Plantation Q1 Earnings Missed But Fundamentals Improving

Purchase order (PO) inventory rose to 1.75m tonnes in May, driven by higher production, but offset by higher exports.

RHB Investment Bank (RHB), in its Regional Sector Update today (June 11), said they expect PO inventory to remain below the 2m tonne mark, at least until June. Main catalyst to look out for remains La Nina – whose probability rose to 87% in 4Q24.

RHB maintains a sector NEUTRAL call with top picks now a mix of pure and integrated planters – Sarawak Oil Palms, IOI Corp (IOI), and PP London Sumatra Indonesia (LSIP).

Nine planters missed estimates, while three were in line. The downside surprises came from several issues ranging from lower-than-expected output (FGV Holdings (FGV), Ta Ann (TAH), Bumitama Agri, Golden Agri), higher-than-expected unit costs (SD Guthrie, IOI and TAH), higher-than-expected downstream losses (First Resources) lower-than-expected associate contributions (Kuala Lumpur Kepong (KLK), IOI, Wilmar International).

RHB made no changes to their CPO price assumptions – MYR3,900 and MYR3,800 per tonne for 2024 and 2025.

In Malaysia, total output slipped 23.2% QoQ but increased marginally by 3.4% YoY in 1Q24. FFB output of the companies under RHB’s coverage, however, slipped by an average of 21.6% QoQ but rose slightly by +1.5% YoY in 1Q24.

In Indonesia, RHB saw an average 21.6% QoQ and 8% YoY output decline for the companies they cover in 1Q24. As usual, figures from the official Association of Indonesian Palm Oil Producers or GAPKI differed, as YTD-Feb 2024 CPO output showed a positive output growth of 4.4% YoY.

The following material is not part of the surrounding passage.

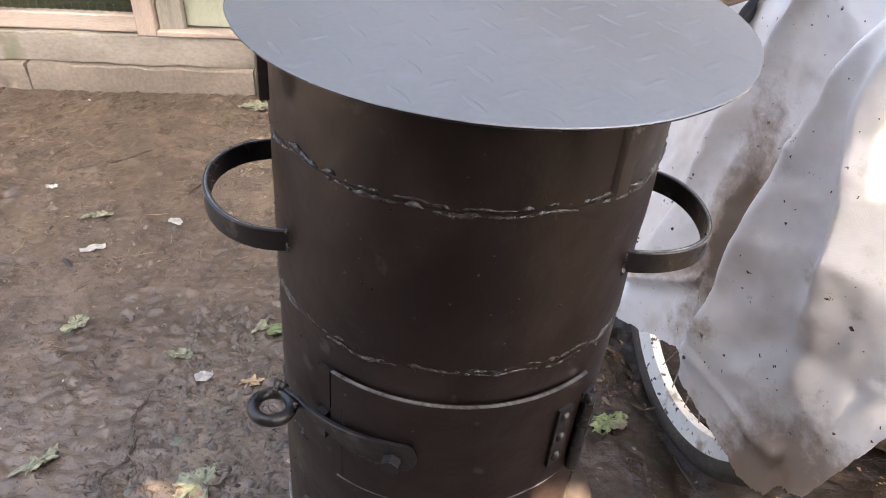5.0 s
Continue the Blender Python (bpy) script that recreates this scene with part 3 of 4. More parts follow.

Weather has normalised since April-May in Indonesia and production should start to pick up in the coming months.

Indonesian planters continue to expect to see flattish-to-moderate output growth of 0-5% in 2024, while Malaysian planters expect FFB growth in the mid-to high-single digits.

For those with downstream operations in Malaysia and Indonesia, RHB saw a mix of margin trends, with two companies posting better QoQ margins in 1Q24 (KLK and IOI), and two companies which saw weaker QoQ margins (SD Guthrie and FGV).

The weaker QoQ margin was due to weaker margin in Asia-Pacific, while the stronger QoQ margin was from improved demand in the EU and US.

In Indonesia, although there were no segmental breakdowns given in 1Q24, RHB believes QoQ margin has improved, as the tax differential between upstream and downstream products widened slightly.

Going forward, downstream players continue to guide for better margins in 2024, as importing countries have run down their inventory levels and feedstock prices see higher price volatility.

Inventory levels were flattish at 1.75m tonnes in May, (from 1.74m tonnes in April) due to improving production (+13.5% MoM) but offset by higher exports (+11.7% MoM).

Going forward, RHB expects stock levels to gradually improve but remain below the 2m-tonne mark, at least until June, when the peak season starts in earnest.

In keeping the NEUTRAL call, RHB continues to watch out for the possibility of La Nina in 3Q-4Q24, as the probability has risen to 87%.